OKC is an easy team for Minnesota to go small against. Taj Gibson isn't much of an offensive threat. Easy to hide a combo forward on him. Be it LeBron or Battier. Get extra shooting and floor spacing on the floor.
I think OKC has the (slight) advantage when both teams stay big. Both teams will defend each other very well but I think OKC have a bit more offense in their lineup than MIN does. Taj Gibson and Dwight Howard will make life very difficult for LeBron (and Monta) without more floor spacing on the floor to stretch the defense.

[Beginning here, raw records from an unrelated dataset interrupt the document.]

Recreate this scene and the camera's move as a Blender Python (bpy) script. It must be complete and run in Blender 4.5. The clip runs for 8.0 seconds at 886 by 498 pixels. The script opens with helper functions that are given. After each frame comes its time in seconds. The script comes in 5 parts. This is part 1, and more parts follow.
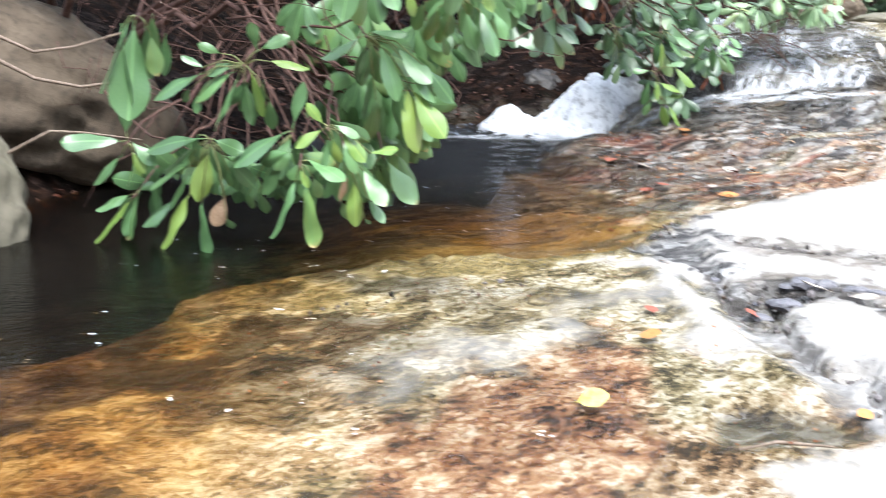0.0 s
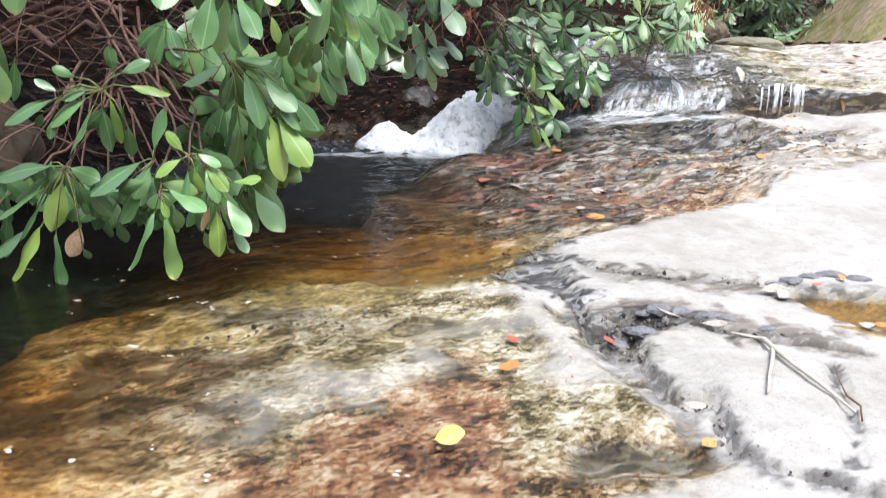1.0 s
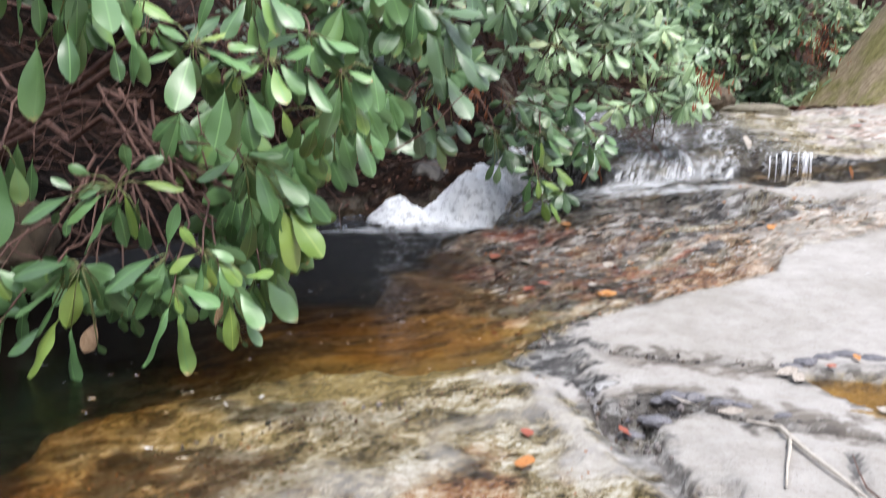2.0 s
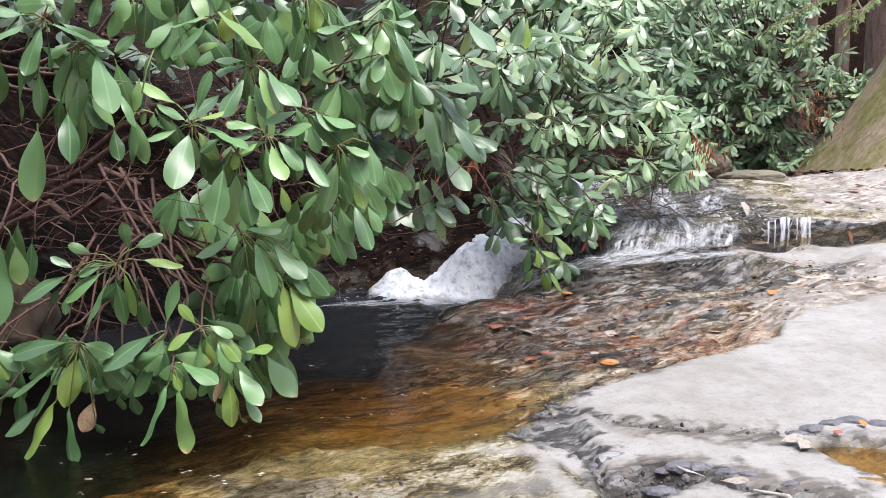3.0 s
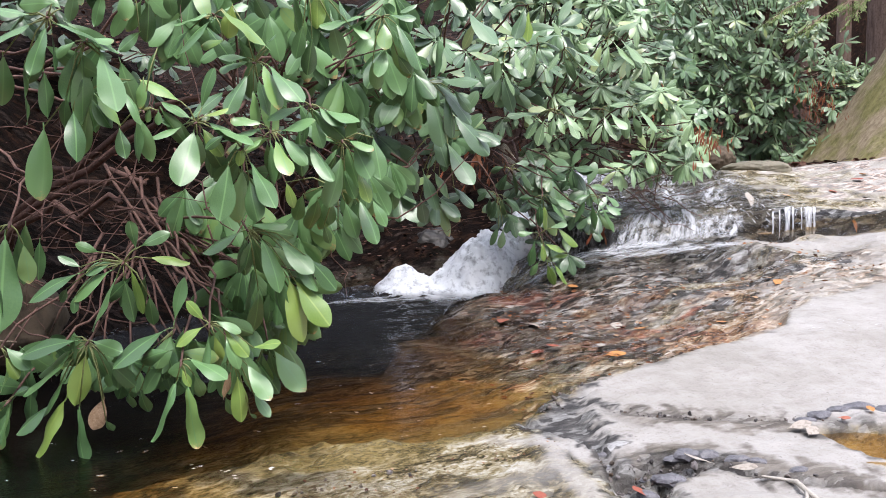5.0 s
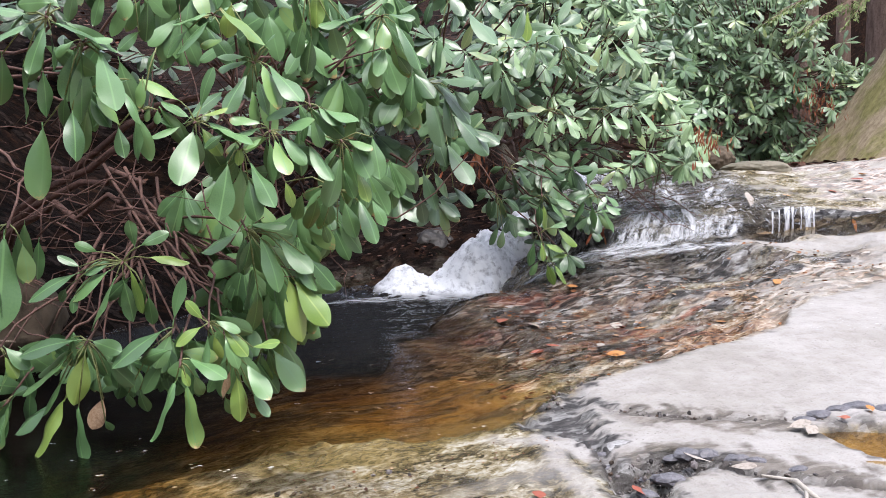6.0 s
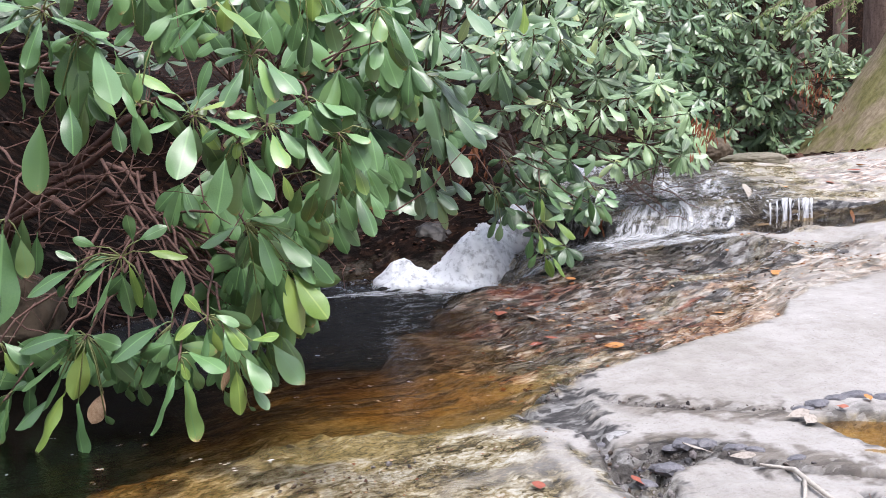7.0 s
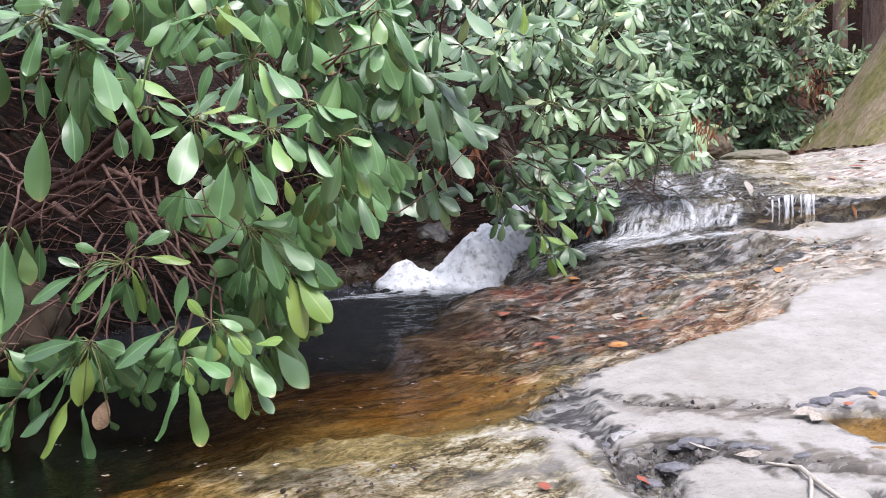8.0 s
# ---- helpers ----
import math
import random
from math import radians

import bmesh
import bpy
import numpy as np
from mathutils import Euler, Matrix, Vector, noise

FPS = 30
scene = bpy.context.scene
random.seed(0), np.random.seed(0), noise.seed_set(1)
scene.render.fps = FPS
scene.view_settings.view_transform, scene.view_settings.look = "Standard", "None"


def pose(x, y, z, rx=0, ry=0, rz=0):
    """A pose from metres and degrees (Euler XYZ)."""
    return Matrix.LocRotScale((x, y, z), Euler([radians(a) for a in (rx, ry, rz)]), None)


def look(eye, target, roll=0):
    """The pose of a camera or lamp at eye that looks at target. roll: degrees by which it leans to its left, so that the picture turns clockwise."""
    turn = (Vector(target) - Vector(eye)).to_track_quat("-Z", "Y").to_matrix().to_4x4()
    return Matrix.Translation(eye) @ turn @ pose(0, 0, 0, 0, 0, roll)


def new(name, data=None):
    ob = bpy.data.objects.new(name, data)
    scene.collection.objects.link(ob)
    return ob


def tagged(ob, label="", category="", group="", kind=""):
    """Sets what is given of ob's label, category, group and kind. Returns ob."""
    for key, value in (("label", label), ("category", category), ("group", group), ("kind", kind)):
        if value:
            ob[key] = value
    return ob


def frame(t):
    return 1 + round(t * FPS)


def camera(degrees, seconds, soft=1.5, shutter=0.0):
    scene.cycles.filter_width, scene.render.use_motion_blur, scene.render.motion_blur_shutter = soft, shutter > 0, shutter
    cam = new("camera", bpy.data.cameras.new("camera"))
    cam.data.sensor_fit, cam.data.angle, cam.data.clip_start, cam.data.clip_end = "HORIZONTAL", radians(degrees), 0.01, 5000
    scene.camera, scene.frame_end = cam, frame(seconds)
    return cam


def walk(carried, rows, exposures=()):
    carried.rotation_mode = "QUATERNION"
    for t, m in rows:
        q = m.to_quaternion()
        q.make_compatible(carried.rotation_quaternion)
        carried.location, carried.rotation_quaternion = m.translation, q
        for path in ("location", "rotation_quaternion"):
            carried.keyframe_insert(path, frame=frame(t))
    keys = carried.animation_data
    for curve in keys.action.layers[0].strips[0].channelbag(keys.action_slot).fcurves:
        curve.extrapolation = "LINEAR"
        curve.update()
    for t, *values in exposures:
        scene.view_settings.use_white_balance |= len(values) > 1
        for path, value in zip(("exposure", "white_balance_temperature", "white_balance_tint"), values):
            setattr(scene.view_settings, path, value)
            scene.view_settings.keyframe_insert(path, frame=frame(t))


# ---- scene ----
cam = camera(49.8, 8.0, soft=0.55, shutter=0.6)
PATH = [
    (0, (0.104, 0.018, 0.686), (0.047, 1.97, 0.254), 2.5),
    (0.5, (0.148, 0.023, 0.712), (0.239, 1.966, 0.246), 2.7),
    (1, (0.165, 0.029, 0.752), (0.341, 1.98, 0.347), 3.6),
    (1.5, (0.164, 0.042, 0.794), (0.332, 1.999, 0.414), 3.6),
    (2, (0.162, 0.032, 0.841), (0.308, 2.007, 0.557), 2.4),
    (2.2, (0.165, 0.015, 0.853), (0.321, 1.997, 0.632), 2.1),
    (3.5, (0.177, 0.034, 0.835), (0.302, 2.026, 0.703), 1.0),
    (4, (0.17, 0.02, 0.829), (0.295, 2.011, 0.689), 1.0),
    (4.5, (0.171, 0.017, 0.83), (0.296, 2.008, 0.689), 0.4),
    (6, (0.173, 0.018, 0.825), (0.3, 2.009, 0.686), 0.3),
    (6.5, (0.175, 0.013, 0.823), (0.299, 2.004, 0.679), 0.2),
    (7, (0.174, 0.014, 0.818), (0.304, 2.004, 0.668), -0.1),
    (7.5, (0.178, 0.013, 0.822), (0.311, 2.003, 0.685), -0.4),
    (8, (0.172, 0.016, 0.822), (0.298, 2.006, 0.673), -0.8),
]
walk(cam, [(t, look(eye, target, roll)) for t, eye, target, roll in PATH],
     [(0.0, 1.12, 6150, 9), (0.5, 1.08, 6150, 9), (1.0, 0.7, 6400, 10), (1.5, 0.38, 6450, 11), (2.0, 0.38, 6450, 13), (3.5, 0.4, 6450, 15), (8.0, 0.4, 6350, 17)])


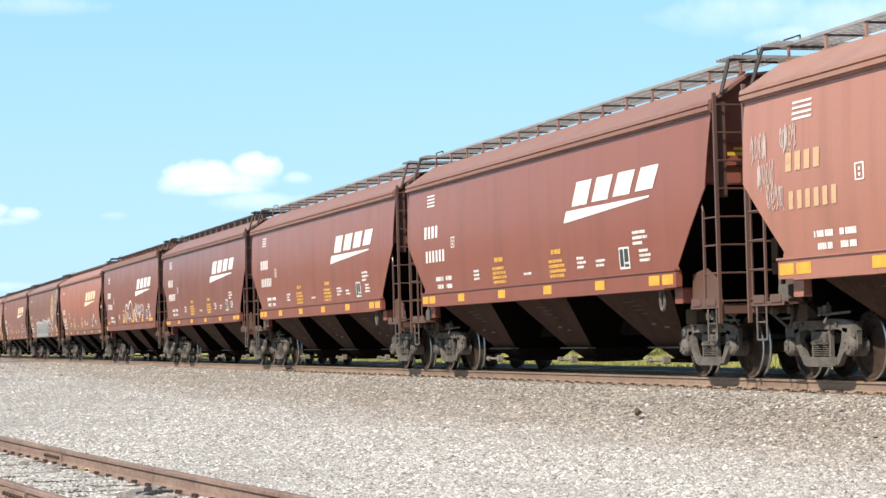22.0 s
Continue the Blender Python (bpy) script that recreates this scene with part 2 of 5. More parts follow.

I think Minny's main rotation should look something like this.
PG - Avery Bradley, Mario Chalmers
SG - Monta Ellis, CJ Miles
SF - Shane Battier, Kyle Korver
PF - LeBron James, Serge Ibaka
C - DeAndre Jordan, Glen Davis
I think Glen Davis is the only other big man who can defend Dwight Howard adequately after DeAndre Jordan. Serge Ibaka and Greg Stiemsma both too weak physically and too poor as post position defenders. Dwight would have a field day on Ibaka/Stiemsma.
They can move in Chalmers if they need more shooting but I would be very hesitant to lose Avery Bradley's defense on Derrick Rose. That is a big asset for MIN's defense.
I think this is a series where Oklahoma could be punished badly for it's lack of quality at SF. Not sure how best for them to matchup against those small ball lineups. Keep Taj Gibson on the floor? Or drop him and play Belinelli instead?
If Minnesota were to go small, in terms of bench + coaching, I Minnesota would have bench advantages at PG (Chalmers > Maynor), SF (Battier > Fields) and center (Ibaka > Mahinmi) + would be even at PF (Haslem = BBD) + a coaching advantage (N.McMillan > Mike Brown) while OKC has an advantage with Ben Gordon over CJ Miles. If the Wolves stay big, I would switch that Mahinmi vs Stiemsma battle in OKC's favour even out the bench battle.